I moved about 10 testing VMs onto the storage and was looking at performance in SAN HQ. SAN HQ is Dell's SAN monitoring software, which is very nice, and very easy to use. I wish I could dig a little deeper (as far as auto-tiering goes), but it is what it is. What I found was some pretty terrible latency numbers! With my migration less than a week away, I went into panic mode and called my Dell Storage reps to find out why my performance sucked. Here are the IOPS and latency graphs I was seeing (acceptable latency is below 20ms):


The Dell reps talked me down off the ledge and said that because my SAN wasn't doing anything (note the low IOPS - in production this thing will be humming along at 2-3000), the hard drives were having to fire up to serve my I/O requests from scratch.
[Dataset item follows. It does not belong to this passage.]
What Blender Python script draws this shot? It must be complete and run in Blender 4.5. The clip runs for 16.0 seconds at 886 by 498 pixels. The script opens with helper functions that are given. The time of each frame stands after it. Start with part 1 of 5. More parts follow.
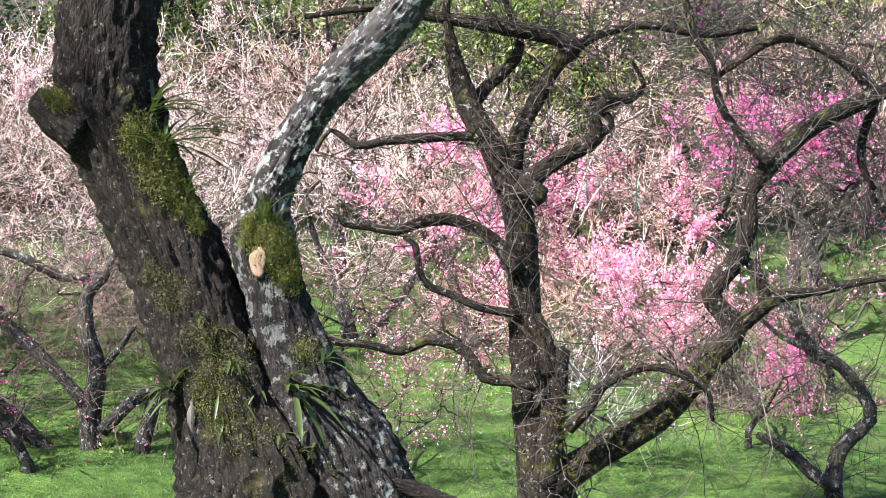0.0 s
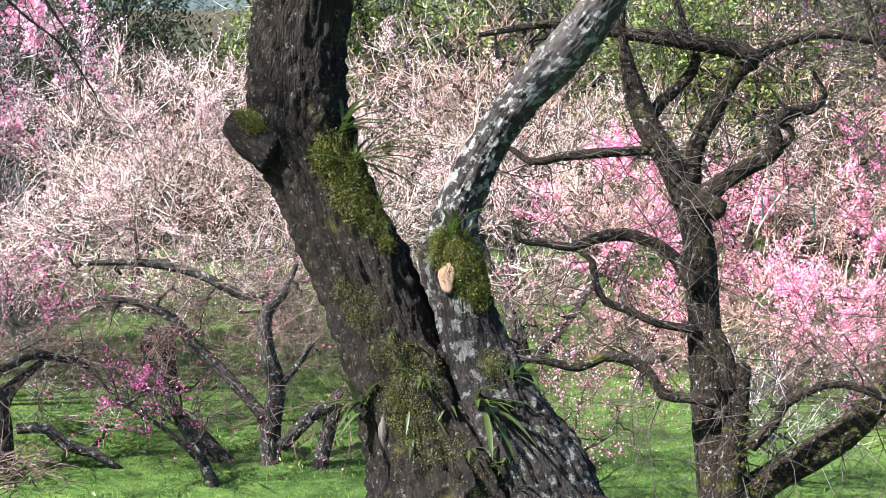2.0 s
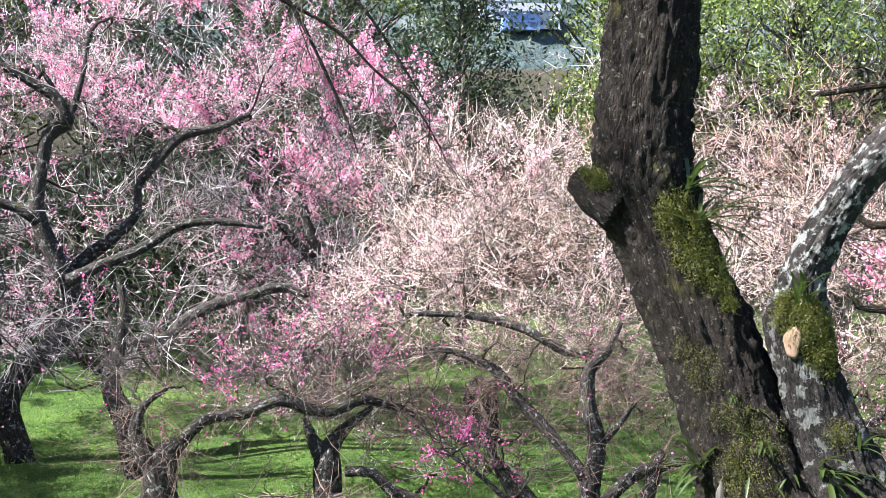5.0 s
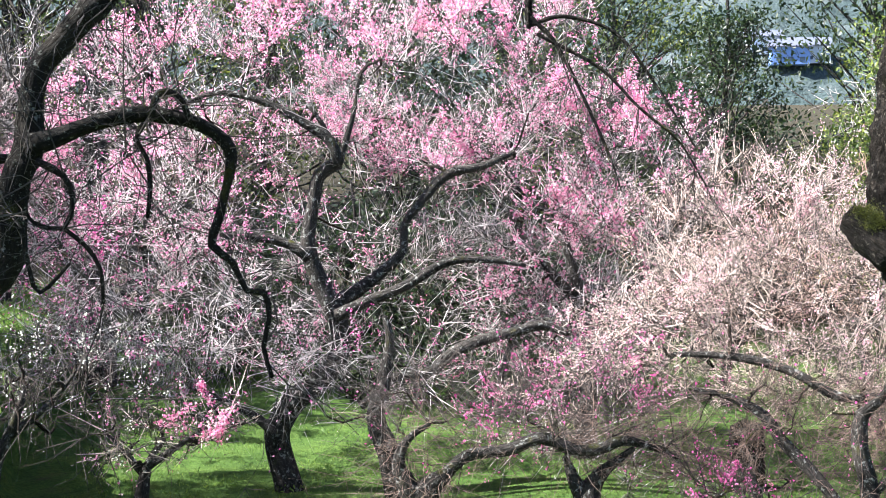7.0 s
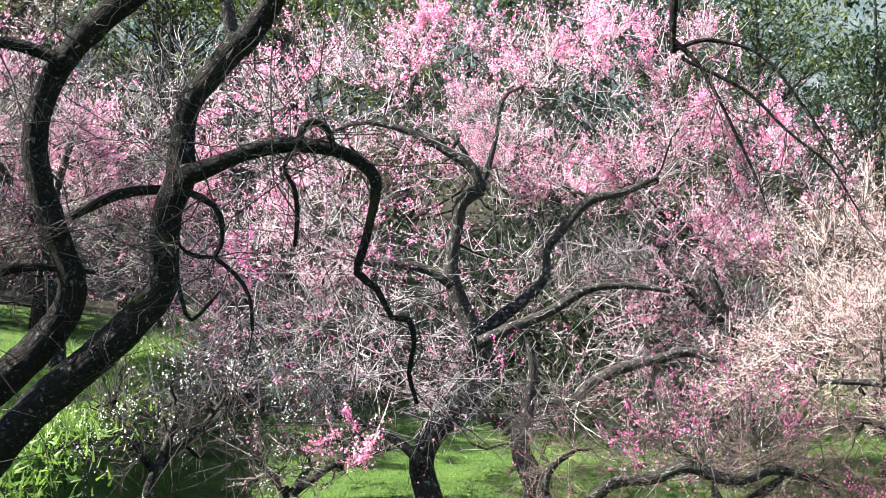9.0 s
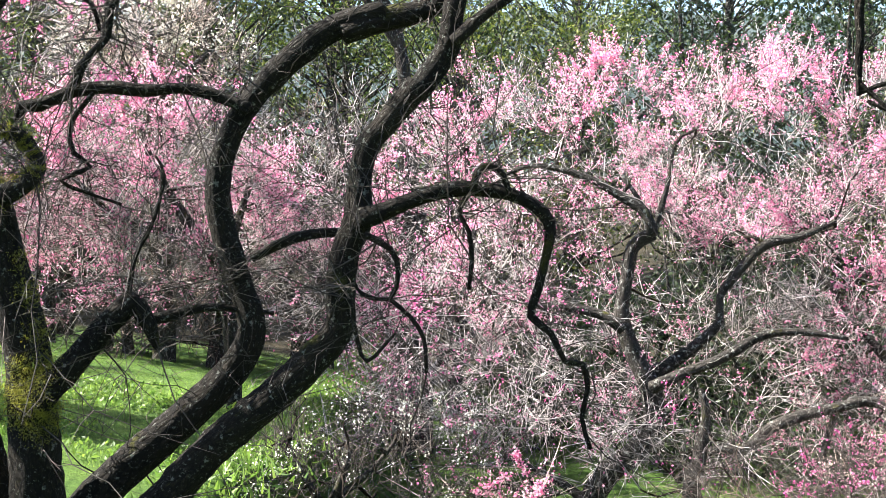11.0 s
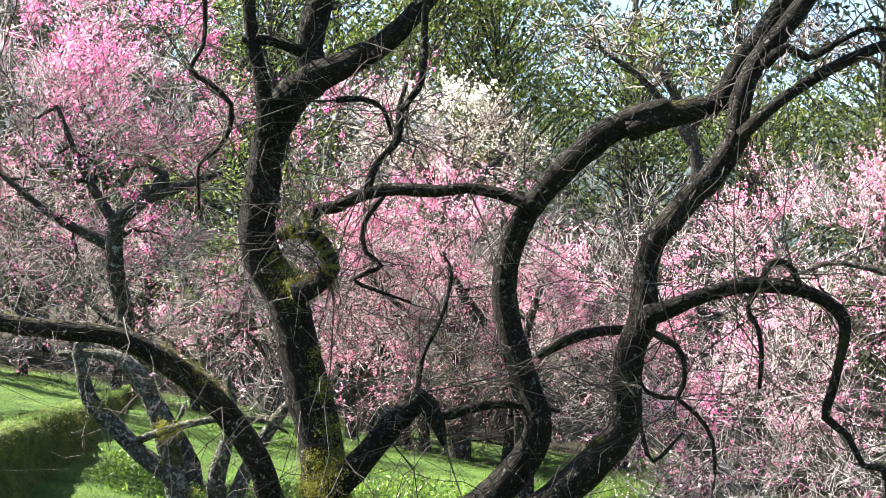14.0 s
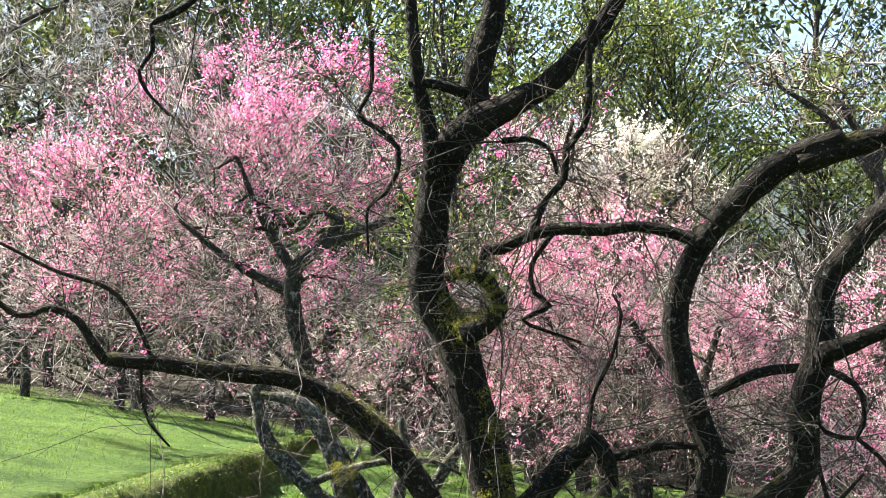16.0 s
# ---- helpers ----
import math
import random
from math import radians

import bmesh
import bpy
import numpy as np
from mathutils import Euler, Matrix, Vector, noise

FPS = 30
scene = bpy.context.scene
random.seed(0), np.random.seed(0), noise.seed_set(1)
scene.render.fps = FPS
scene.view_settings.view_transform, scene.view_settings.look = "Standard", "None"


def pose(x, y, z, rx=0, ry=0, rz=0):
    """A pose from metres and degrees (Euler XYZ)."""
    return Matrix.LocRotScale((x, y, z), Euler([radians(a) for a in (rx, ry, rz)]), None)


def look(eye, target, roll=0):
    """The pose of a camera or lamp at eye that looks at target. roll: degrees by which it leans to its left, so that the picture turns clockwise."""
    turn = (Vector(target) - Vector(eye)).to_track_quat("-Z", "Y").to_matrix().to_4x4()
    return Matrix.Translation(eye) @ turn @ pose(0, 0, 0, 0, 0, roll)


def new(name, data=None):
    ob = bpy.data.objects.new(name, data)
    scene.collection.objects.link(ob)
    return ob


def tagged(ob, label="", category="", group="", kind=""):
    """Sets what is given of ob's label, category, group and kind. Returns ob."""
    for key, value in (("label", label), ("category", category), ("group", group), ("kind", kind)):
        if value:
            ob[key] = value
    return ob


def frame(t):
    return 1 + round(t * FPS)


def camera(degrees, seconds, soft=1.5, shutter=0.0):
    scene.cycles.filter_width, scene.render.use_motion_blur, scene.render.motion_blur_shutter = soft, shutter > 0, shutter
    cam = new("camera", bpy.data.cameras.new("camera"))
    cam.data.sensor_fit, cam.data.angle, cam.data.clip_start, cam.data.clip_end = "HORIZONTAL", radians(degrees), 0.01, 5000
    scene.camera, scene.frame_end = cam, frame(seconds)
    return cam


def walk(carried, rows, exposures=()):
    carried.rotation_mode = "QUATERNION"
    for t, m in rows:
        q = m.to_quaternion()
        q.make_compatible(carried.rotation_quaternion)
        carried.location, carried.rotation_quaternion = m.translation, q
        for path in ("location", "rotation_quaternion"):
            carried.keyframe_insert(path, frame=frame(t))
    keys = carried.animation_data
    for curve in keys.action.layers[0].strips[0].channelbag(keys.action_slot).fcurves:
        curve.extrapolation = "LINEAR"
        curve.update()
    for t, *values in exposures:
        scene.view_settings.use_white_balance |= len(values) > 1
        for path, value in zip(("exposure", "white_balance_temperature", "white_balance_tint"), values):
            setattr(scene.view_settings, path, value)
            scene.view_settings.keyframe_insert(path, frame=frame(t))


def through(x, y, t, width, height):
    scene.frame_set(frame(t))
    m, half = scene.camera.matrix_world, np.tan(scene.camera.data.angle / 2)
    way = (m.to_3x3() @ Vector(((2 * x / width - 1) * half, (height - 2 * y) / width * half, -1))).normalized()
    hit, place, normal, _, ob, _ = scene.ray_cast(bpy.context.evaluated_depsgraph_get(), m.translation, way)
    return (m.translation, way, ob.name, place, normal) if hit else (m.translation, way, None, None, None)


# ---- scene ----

I fired up a few VMs with IOMeter, which allows you to do some pretty neat I/O benchmarking tests and followed this guide (second paragraph from the end, and it is just a quick how-to on IOMeter) to create a boatload of I/O. IOMeter is a really neat app. Not only does it create I/O, but you can specify the size of the blocks, read/write percentage, and whether they are random or sequential.

Sure enough, things changed quite a bit:

At around 6000 IOPS, I set off warnings that I had saturated my 3 1Gb iSCSI links. While you can't really tell because of the scale of the graph, my latency stabilized at around 12ms during heavy read and write activity. In case you're interested, this load was 60/40 read write with 64K blocks and all random.